At UCLA, enrollment is up significantly in both in the beginners’ courses and in the so-called heritage classes tailored to Korean Americans who have some knowledge of the language but often don’t have the grammar skills. Professors report waiting lists at the start of the quarters for the classes. (Most UCLA undergraduates must fulfill a graduation requirement for a year of language study or test out of it.)
Los Angeles “is a great place to study Korean,” said UCLA humanities dean David Schaberg, who is a Chinese language and literature scholar. Students can practice speaking with Korean American friends and visit Korean institutions, restaurants and stores in Koreatown and other parts of town, he said.
In a recent heritage class, lecturer Jane Choi ran the 18 students through some of the complicated honorifics by using illustrations from the “Calvin and Hobbes” comic strip to show the status differences between teachers and children. The class did vocabulary drills on modes of transportation (bus/beoseu, subway/jihacheol and train/gicha) and phone etiquette: (Hello/ Yeoboseyo and Is this Linda’s place?
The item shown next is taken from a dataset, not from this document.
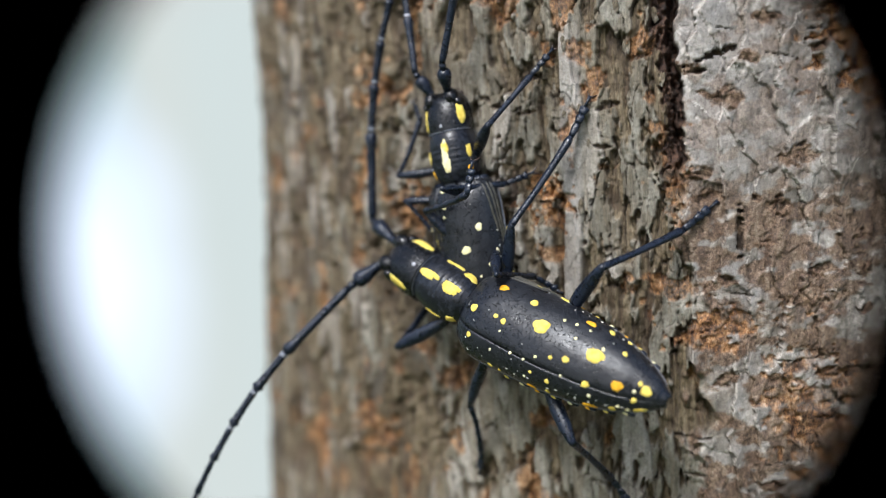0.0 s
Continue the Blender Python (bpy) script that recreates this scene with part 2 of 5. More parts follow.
def soft(x, a, b):
    u = np.clip((x - a) / (b - a), 0, 1)
    return u * u * (3 - 2 * u)


# ---------------------------------------------------------------- the trunk
def lattice(ix, iy, seed):
    h = (ix * 374761393 + iy * 668265263 + seed * 974711) & 0x7fffffff
    h = ((h ^ (h >> 13)) * 1274126177) & 0x7fffffff
    return ((h ^ (h >> 16)) & 0xffff) / 65535.0


def vnoise(x, y, seed):
    ix, iy = np.floor(x).astype(np.int64), np.floor(y).astype(np.int64)
    fx, fy = x - ix, y - iy
    fx, fy = fx * fx * (3 - 2 * fx), fy * fy * (3 - 2 * fy)
    a, b = lattice(ix, iy, seed), lattice(ix + 1, iy, seed)
    c, d = lattice(ix, iy + 1, seed), lattice(ix + 1, iy + 1, seed)
    return (a * (1 - fx) + b * fx) * (1 - fy) + (c * (1 - fx) + d * fx) * fy


def fbm(x, y, seed, octaves=4, gain=0.55):
    total, amp, norm = 0, 1, 0
    for k in range(octaves):
        total = total + amp * vnoise(x * 2 ** k + 7.3 * k, y * 2 ** k + 3.1 * k, seed + k)
        norm += amp
        amp *= gain
    return total / norm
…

Geogi rinda jibijiyo?)
Andrew Hahn, a senior from Irvine, said his first language at home was Korean but that he didn’t get much beyond childhood ability. He became more proficient in Spanish, which he studied in high school.
“As a Korean American, it is only right to learn my native tongue and become comfortable with it. And it is a way to connect back with the culture,” said Hahn, a political science major in the heritage class.
Learning sentence structure, diction and vocabulary, he said, also will help him in what he hopes will be a career in law.
In a recent beginning class of about 45 students, a music video of the brother-and-sister K-pop duo Akdong Musician was used to ease into a grammar lesson.
Among the exercises were sentences with connective contrasts, which instructor Jae Eun Im wrote on the board and had the class repeat aloud.
They included Korean translations of “The food is cheap but it doesn’t taste good” (Eumsiki ssande masi eobseoyo) and “It is winter but it is not cold” (Gyeourinde an chuwoyo).
Non-Korean students say that learning the alphabet is relatively easy but mastering honorifics and pronouncing some consonants can be difficult.
Freshman Michelle King grew up in Salinas not knowing anyone of Korean heritage but became a fan of such K-pop as the boy band Super Junior and the group Big Bang.
“It was so enticing, so different from American pop culture,” she said.
Now majoring in linguistics and East Asian languages, she said she hopes to become fluent in Korean.
She and other members of a campus club of K-pop fans recently visited Koreatown. They shopped at a music store, ate at a Korean restaurant and sang at a karaoke club.
Although it’s still hard for her to read Korean lyrics fast enough, a more important lesson was reinforced: learning another language, she said, “breaks down barriers between people and teaches them to look beyond surface level.”